I googled; "bystanders do nothing".
I got 225,000 hits.

I was trying to find this story;

A famous case occurred in the early 1960, where Kitty Genovese was attacked and eventually murdered over a 45 minute period during which 38 people witnessed the attack and did not lift a finger to help in any way.
I wanted to use the story to illustrate my point about the number of people who are doing nothing about the rape of the public trust by the leadership of the UNM.

From one of those hits, link, I picked this;

When there is an emergency, the more bystanders there are, the less likely it is that any of them will actually help.

Pluralistic ignorance is where they assume nothing is wrong because nobody else looks concerned.

Bystanders go through a five-step process, during each of which they can decide to do nothing.

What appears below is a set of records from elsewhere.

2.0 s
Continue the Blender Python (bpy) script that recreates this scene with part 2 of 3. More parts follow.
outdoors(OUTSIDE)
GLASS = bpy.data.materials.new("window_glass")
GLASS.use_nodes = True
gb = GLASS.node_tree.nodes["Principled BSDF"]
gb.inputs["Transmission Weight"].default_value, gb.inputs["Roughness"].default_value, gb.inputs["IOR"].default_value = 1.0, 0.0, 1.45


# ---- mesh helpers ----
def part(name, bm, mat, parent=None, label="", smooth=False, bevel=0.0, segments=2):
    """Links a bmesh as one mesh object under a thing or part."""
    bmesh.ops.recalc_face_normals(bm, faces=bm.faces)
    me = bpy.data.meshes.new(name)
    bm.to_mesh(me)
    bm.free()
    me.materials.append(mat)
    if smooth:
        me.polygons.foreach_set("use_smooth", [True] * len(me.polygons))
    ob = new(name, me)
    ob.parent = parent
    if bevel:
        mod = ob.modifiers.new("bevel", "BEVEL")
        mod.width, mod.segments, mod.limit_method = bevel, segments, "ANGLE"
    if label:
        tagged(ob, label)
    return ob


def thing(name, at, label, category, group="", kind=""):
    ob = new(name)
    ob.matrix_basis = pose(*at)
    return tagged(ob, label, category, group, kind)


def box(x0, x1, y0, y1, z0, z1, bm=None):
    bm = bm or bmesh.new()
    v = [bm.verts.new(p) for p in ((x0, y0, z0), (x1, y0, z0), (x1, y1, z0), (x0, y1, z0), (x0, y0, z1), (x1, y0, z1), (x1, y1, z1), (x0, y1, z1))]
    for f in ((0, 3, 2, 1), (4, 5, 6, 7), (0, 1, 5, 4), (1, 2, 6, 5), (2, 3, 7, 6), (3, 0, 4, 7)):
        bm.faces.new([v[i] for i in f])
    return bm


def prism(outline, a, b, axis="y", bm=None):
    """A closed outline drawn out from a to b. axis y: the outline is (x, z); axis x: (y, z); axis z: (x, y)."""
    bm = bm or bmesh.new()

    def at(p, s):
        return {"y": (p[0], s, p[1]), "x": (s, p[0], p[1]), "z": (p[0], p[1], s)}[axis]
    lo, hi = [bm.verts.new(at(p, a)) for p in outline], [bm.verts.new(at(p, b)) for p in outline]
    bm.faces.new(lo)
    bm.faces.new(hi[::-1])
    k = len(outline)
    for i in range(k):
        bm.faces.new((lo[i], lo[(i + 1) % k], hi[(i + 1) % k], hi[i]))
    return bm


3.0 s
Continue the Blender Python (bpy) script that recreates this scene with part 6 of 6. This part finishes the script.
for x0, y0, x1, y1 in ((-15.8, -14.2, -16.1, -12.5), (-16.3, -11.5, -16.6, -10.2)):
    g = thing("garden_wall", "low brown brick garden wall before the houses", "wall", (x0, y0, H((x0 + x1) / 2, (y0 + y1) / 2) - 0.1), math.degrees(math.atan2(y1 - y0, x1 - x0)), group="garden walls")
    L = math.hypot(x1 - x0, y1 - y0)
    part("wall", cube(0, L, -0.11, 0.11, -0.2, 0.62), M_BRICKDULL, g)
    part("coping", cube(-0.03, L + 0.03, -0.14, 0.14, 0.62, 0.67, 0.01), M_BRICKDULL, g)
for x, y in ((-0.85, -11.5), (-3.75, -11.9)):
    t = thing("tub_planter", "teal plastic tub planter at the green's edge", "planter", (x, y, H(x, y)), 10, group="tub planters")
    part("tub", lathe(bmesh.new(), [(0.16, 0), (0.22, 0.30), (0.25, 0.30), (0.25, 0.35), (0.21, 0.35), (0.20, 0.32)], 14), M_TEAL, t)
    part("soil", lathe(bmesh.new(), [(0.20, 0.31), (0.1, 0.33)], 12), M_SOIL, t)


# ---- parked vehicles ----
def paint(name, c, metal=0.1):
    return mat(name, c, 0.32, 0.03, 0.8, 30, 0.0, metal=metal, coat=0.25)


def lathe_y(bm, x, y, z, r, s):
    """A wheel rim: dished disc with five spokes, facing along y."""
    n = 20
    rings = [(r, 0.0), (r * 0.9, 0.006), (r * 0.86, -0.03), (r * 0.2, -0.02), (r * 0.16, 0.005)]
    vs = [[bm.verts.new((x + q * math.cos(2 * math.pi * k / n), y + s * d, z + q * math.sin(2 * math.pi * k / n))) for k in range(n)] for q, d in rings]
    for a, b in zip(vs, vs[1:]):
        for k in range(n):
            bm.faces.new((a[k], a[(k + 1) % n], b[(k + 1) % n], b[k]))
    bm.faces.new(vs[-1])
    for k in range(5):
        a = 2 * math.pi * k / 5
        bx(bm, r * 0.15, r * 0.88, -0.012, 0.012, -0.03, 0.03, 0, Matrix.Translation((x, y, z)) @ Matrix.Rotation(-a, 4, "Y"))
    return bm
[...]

  • Notice the event (or in a hurry and not notice).
  • Realize the emergency (or assume that as others are not acting, it is not an emergency).
  • Assume responsibility (or assume that others will do this).
  • Know what to do (or not)
  • Act (or worry about danger, legislation, embarrassment, etc.)
The Regents were asked to tell the truth.

They said, no.

If you google; "bystanders do nothing, you will now get
225,001 hits, because now we're up there too.